Ele propõe que, na mudança do marco legal, os critérios para julgar se o dinheiro público foi destinado corretamente olhem para os frutos da pesquisa, e não para um check list com resultados determinados de antemão. “A princípio, quando um sujeito começa uma pesquisa, não sabe exatamente o que vai encontrar e os caminhos que vai trilhar”, comenta Borges. “É diferente de outros tipos de gasto público.”

Angela Brusamarello, do Tribunal de Contas da União (TCU), também presente no evento, disse que o órgão tem se esforçado para garantir que os auditores aprendam as particularidades do processo de pesquisa e já se observam pequenos avanços na relação com a academia. Contudo, Angela ressalva que a lei atual não é ruim. Bastaria saber aplicá-la.

A lei já prevê, por exemplo, um trâmite específico para a compra de equipamentos de um fornecedor específico. “O problema é que a maioria dos pesquisadores não sabe usar a lei”, afirma Angela. Ela considera importante a criação de uma carreira para gestores científicos que tire das costas dos pesquisadores de bancada o fardo de administrar compras de insumos ou relatórios orçamentários. “Além disso, se todo mundo exigir uma lei diferente para regular o gasto público em cada área – ciência, cultura, esporte… -, a situação só piora”, pondera. “Precisamos de menos leis.

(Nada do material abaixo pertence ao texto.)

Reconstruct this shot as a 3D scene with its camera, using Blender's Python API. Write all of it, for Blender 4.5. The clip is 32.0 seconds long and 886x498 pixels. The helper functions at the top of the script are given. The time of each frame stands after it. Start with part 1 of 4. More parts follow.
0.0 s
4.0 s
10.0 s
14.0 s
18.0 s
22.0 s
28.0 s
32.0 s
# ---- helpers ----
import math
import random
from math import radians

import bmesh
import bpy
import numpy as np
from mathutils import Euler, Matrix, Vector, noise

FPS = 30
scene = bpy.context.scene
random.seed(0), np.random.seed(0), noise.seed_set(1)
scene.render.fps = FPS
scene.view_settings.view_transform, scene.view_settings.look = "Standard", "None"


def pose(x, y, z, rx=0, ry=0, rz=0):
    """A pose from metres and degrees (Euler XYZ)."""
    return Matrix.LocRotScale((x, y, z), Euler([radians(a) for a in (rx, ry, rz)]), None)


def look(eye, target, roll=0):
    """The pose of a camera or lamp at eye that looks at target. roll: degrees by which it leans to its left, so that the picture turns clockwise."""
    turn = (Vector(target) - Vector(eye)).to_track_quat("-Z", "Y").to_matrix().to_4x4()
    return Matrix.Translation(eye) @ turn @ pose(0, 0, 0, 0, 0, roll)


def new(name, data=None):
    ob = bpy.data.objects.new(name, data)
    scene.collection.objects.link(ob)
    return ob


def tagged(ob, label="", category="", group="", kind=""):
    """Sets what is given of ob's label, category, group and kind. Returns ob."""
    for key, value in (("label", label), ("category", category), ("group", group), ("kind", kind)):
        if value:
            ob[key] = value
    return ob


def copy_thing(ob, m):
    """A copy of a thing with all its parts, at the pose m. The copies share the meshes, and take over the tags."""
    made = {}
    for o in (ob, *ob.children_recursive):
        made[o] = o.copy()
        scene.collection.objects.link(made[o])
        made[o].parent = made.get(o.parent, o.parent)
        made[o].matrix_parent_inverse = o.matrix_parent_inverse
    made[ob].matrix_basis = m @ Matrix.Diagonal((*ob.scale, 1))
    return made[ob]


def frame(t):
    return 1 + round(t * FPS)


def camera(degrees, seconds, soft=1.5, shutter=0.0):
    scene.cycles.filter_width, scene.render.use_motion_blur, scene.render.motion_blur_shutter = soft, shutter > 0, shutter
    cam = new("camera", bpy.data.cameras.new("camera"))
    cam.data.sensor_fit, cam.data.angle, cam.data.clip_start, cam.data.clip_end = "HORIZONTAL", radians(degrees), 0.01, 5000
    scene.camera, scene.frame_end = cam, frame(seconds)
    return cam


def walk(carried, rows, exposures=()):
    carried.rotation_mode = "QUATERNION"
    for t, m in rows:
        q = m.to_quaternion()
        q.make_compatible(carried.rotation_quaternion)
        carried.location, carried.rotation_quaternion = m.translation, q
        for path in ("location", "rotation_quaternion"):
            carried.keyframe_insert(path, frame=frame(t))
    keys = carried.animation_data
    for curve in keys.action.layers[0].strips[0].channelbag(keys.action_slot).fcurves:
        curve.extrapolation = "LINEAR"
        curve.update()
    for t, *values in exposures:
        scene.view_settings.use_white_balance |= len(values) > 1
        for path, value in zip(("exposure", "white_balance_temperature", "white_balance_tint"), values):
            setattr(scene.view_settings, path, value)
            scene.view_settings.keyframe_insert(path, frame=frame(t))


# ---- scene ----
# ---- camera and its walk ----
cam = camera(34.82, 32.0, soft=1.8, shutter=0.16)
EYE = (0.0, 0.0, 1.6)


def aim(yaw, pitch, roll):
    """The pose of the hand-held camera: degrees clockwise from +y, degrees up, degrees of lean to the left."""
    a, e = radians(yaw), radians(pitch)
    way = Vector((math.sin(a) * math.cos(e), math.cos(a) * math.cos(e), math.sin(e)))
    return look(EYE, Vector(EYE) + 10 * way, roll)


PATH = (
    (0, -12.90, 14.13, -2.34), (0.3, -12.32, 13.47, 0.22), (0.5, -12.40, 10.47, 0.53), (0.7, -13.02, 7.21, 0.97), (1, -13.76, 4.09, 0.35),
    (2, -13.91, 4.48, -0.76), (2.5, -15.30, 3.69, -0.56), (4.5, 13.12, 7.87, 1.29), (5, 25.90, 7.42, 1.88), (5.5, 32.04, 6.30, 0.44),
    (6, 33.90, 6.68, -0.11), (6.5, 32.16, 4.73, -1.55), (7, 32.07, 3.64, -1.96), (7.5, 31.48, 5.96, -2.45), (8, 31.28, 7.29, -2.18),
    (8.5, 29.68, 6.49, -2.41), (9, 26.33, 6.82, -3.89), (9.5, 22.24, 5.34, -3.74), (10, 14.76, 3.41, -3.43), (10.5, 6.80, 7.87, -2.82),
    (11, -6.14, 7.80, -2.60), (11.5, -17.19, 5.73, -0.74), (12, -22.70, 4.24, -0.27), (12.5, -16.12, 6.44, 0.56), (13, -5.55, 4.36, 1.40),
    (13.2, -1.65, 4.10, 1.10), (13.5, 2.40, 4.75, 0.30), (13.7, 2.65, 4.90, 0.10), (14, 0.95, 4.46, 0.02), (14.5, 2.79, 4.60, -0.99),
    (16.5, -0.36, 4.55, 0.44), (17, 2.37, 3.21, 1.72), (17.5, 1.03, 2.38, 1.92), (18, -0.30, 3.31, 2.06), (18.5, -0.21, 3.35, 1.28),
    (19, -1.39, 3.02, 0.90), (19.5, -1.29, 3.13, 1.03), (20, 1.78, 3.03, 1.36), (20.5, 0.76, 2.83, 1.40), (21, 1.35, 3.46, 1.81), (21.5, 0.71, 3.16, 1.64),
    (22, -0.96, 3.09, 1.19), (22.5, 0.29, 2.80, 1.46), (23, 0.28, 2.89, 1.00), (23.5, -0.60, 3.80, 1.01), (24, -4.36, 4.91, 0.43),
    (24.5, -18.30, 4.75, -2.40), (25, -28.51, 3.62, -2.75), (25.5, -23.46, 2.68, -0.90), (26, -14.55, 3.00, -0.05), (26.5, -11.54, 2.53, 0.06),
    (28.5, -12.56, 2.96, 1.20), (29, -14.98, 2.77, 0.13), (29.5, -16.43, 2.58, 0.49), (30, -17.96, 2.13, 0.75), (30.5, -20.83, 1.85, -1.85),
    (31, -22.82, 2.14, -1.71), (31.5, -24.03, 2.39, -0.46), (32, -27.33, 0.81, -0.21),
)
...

Não de mais.”

Mas os cientistas argumentam que a burocracia da atual legislação torna estéreis os esforços para inovação. “Quando mencionamos inovação, estamos falando principalmente da iniciativa privada”, afirma o diretor-presidente da Fundação de Amparo à Pesquisa do Espírito Santo (Fapes), Anilton Salles Garcia. “E o marco legal atual inibe as parcerias dos pesquisadores que atuam na universidade pública com os empresários, pois a iniciativa privada tem medo de perder o dinheiro investido no emaranhado de leis”, conclui Borges.

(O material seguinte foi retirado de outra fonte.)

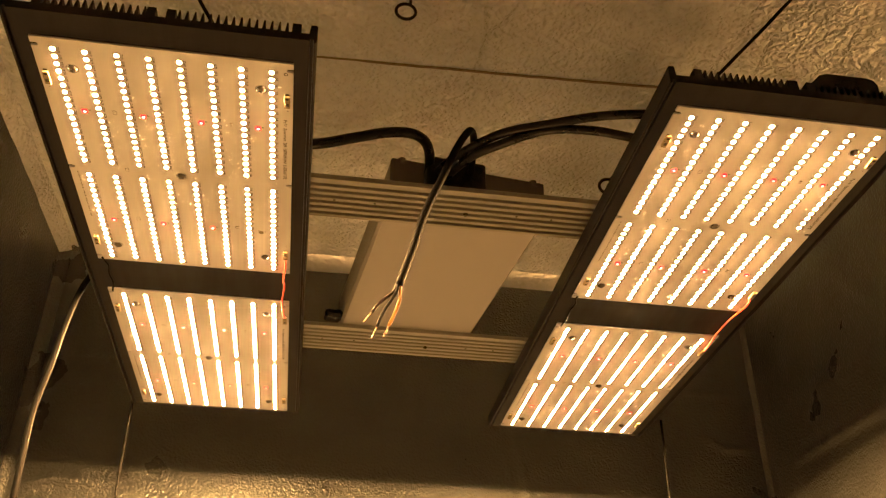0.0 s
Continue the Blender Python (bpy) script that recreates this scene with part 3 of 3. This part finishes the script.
rope([(0.004, 0.150, 1.622), (-0.144, 0.037, 1.80), (-0.29, -0.052, 1.965)], 0.0015, "thin black rope up to the tent's roof", 0.006)
rope([(0.274, 0.140, 1.631), (0.44, 0.04, 1.80), (0.58, -0.05, 1.965)], 0.0015, "thin black rope up to the tent's roof", 0.008)
rope([(0.284, 0.445, 1.630), (0.43, 0.55, 1.80), (0.58, 0.66, 1.965)], 0.0015, "thin black rope up to the tent's roof", 0.006)
rope([(-0.012, 0.470, 1.626), (-0.14, 0.55, 1.80), (-0.29, 0.66, 1.965)], 0.0015, "thin black rope up to the tent's roof", 0.006)
rope([(-0.195, 0.655, 1.625), (-0.1945, 0.658, 1.55), (-0.192, 0.66, 1.40), (-0.190, 0.66, 1.15)], 0.0016, "loose black rope end hanging down")
rope([(0.512, 0.665, 1.635), (0.5125, 0.668, 1.55), (0.511, 0.67, 1.40), (0.510, 0.67, 1.15)], 0.0016, "loose black rope end hanging down")

flex = thing("power_flex", (-0.19, 0.35, 1.63), "black power lead hanging beside the lit panel", "cable")
part("sheath", tube([(-0.165, 0.350, 1.630), (-0.190, 0.352, 1.628), (-0.2035, 0.360, 1.613), (-0.212, 0.362, 1.575), (-0.217, 0.362, 1.519), (-0.222, 0.362, 1.478), (-0.221, 0.361, 1.439), (-0.219, 0.36, 1.397), (-0.210, 0.36, 1.2), (-0.2, 0.36, 1.0)], 0.0031, 12, 10), BLACK_WIRE, flex, "", True, Matrix.Translation((0.19, -0.35, -1.63)))

ring = thing("ceiling_ring", (0.100, 0.268, 1.966), "black wire ring hanging from the tent ceiling", "ring")
pts = [(0.100 + 0.011 * math.sin(a) - 0.004 * math.cos(a), 0.268 + 0.004 * math.sin(a), 1.9525 - 0.0115 * math.cos(a)) for a in [2 * math.pi * k / 16 for k in range(17)]]
part("loop", tube(pts, 0.0019, 8, 2), BLACK_RUBBER, ring, "", True, Matrix.Translation((-0.100, -0.268, -1.966)))
part("stem", tube([(0.104, 0.268, 1.963), (0.105, 0.266, 1.966), (0.104, 0.262, 1.968)], 0.0017, 8, 3), BLACK_RUBBER, ring, "", True, Matrix.Translation((-0.100, -0.268, -1.966)))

Outros temas também exigem mudanças – algumas vezes, drásticas – na atual legislação, segundo os pesquisadores. As restrições de acesso à biodiversidade e os entraves à importação de insumos, por exemplo, também geraram relatos acalorados dos cientistas.

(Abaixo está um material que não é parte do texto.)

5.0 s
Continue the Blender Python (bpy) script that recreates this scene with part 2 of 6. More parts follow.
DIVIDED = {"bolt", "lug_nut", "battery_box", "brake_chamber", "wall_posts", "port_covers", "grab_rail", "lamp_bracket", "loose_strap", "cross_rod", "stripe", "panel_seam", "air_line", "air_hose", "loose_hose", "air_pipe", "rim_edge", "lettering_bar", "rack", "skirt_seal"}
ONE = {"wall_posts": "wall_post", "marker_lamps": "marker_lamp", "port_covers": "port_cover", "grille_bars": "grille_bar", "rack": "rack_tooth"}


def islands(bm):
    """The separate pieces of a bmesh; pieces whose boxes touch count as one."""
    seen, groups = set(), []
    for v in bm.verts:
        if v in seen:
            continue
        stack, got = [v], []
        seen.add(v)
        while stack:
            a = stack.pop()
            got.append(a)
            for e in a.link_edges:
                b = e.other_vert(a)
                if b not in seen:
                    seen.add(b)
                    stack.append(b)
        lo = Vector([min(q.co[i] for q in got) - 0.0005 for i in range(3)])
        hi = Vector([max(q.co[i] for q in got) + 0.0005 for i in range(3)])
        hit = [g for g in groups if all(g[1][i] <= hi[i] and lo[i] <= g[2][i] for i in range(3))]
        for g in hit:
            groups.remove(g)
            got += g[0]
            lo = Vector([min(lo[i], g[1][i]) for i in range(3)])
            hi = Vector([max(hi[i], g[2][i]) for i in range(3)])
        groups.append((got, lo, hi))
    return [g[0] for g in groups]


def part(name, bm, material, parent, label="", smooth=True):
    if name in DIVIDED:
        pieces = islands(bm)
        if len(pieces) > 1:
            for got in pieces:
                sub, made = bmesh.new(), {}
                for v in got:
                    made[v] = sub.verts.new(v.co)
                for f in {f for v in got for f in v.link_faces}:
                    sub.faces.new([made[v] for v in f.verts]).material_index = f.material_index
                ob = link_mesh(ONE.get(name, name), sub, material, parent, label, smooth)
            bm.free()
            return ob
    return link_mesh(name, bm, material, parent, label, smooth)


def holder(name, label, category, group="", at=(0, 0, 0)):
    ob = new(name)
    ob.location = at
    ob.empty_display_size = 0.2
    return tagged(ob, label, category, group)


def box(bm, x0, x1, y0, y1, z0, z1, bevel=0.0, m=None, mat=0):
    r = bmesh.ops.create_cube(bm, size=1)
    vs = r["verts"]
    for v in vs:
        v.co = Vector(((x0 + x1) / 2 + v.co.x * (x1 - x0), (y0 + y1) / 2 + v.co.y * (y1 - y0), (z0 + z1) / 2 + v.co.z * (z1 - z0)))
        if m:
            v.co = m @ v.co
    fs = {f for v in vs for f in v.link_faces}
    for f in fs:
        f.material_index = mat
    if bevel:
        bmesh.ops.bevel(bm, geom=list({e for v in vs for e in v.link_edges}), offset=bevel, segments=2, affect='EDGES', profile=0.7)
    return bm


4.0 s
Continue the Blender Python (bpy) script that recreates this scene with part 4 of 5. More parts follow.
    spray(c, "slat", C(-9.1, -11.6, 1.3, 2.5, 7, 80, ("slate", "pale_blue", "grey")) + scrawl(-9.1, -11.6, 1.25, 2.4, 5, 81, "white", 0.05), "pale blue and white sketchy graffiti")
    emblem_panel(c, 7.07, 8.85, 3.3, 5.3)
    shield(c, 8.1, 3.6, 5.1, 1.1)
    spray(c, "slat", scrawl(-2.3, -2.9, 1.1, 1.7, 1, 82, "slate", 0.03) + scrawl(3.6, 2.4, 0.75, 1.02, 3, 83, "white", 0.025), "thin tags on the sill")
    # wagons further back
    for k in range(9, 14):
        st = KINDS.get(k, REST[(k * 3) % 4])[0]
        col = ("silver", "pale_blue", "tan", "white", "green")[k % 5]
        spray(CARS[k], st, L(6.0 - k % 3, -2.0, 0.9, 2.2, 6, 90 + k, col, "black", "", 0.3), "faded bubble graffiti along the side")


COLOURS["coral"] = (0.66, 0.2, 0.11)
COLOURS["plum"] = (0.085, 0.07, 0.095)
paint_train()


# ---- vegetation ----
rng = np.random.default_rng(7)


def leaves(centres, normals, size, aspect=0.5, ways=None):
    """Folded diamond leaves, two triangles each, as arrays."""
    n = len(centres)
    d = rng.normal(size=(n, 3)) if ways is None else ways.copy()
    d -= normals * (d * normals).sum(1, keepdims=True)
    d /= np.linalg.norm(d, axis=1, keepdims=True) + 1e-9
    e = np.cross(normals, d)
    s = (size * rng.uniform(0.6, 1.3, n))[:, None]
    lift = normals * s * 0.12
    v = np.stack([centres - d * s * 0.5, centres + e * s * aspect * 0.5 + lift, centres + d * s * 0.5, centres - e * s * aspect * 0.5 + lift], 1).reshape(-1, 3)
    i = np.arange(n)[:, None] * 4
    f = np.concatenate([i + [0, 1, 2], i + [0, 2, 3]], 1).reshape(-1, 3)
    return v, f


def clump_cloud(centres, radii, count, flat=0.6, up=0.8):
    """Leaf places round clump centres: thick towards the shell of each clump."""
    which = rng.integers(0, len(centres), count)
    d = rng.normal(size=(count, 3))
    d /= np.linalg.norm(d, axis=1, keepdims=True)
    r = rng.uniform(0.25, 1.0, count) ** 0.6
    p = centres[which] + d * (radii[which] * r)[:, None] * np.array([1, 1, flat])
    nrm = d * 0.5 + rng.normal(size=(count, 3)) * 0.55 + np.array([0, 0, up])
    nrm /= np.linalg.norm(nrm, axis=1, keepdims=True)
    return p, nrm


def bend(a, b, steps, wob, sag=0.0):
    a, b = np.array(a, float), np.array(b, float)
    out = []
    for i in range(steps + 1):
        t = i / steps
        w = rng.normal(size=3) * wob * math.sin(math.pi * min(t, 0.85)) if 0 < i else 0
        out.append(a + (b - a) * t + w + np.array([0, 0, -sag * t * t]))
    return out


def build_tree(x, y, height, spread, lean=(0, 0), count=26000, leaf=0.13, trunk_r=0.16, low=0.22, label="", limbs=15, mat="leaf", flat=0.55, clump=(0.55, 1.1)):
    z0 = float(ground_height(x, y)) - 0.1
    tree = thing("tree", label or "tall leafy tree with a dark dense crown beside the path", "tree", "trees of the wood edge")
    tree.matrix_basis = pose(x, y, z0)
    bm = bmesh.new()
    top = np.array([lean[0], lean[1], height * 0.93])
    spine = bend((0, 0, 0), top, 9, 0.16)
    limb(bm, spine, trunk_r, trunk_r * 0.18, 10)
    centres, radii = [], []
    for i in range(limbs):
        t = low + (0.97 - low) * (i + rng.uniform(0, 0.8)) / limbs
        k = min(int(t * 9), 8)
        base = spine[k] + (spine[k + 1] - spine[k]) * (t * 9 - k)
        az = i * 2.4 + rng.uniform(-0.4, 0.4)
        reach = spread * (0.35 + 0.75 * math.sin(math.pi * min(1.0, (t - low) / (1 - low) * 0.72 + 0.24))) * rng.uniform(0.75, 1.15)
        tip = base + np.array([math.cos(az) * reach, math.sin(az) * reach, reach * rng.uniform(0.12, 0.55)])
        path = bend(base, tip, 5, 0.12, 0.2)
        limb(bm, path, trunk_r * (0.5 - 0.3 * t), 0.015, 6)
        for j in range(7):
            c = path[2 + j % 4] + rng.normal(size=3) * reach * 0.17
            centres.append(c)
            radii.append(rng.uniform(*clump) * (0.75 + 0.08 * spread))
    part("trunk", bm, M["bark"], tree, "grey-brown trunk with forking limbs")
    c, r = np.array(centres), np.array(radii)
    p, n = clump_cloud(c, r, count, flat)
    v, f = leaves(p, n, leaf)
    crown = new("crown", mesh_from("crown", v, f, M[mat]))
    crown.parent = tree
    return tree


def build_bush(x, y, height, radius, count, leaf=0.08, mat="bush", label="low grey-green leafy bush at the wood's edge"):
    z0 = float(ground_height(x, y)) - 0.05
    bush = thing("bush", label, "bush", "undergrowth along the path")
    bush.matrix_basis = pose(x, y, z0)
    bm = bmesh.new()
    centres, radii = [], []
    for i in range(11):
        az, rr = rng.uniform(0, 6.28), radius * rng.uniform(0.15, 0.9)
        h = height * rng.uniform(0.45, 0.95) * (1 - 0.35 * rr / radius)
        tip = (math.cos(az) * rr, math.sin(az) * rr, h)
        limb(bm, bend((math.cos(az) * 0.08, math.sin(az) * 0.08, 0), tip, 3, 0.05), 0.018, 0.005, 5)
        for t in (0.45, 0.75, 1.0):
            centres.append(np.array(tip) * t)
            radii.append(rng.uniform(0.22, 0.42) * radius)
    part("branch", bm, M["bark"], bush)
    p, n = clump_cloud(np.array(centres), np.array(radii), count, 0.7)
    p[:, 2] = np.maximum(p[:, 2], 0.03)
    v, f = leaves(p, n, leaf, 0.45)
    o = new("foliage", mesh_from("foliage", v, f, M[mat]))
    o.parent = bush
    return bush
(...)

Um grupo de juristas que acompanhou as discussões já começou a preparar um conjunto de propostas para alterar a legislação. Uma versão preliminar foi apresentada no fim do fórum. “Mas precisamos de algo mais concreto antes de enviar para Brasília”, comentou Odenildo Teixeira Sena, presidente do Consecti. O texto será melhor elaborado e deve incluir novas sugestões de pesquisadores. A versão final ficará pronta até o fim de julho. O deputado federal Sibá Machado (AC-PT), representando a Comissão de Ciência e Tecnologia da Câmara, comprometeu-se a levar o texto para discussão no Legislativo.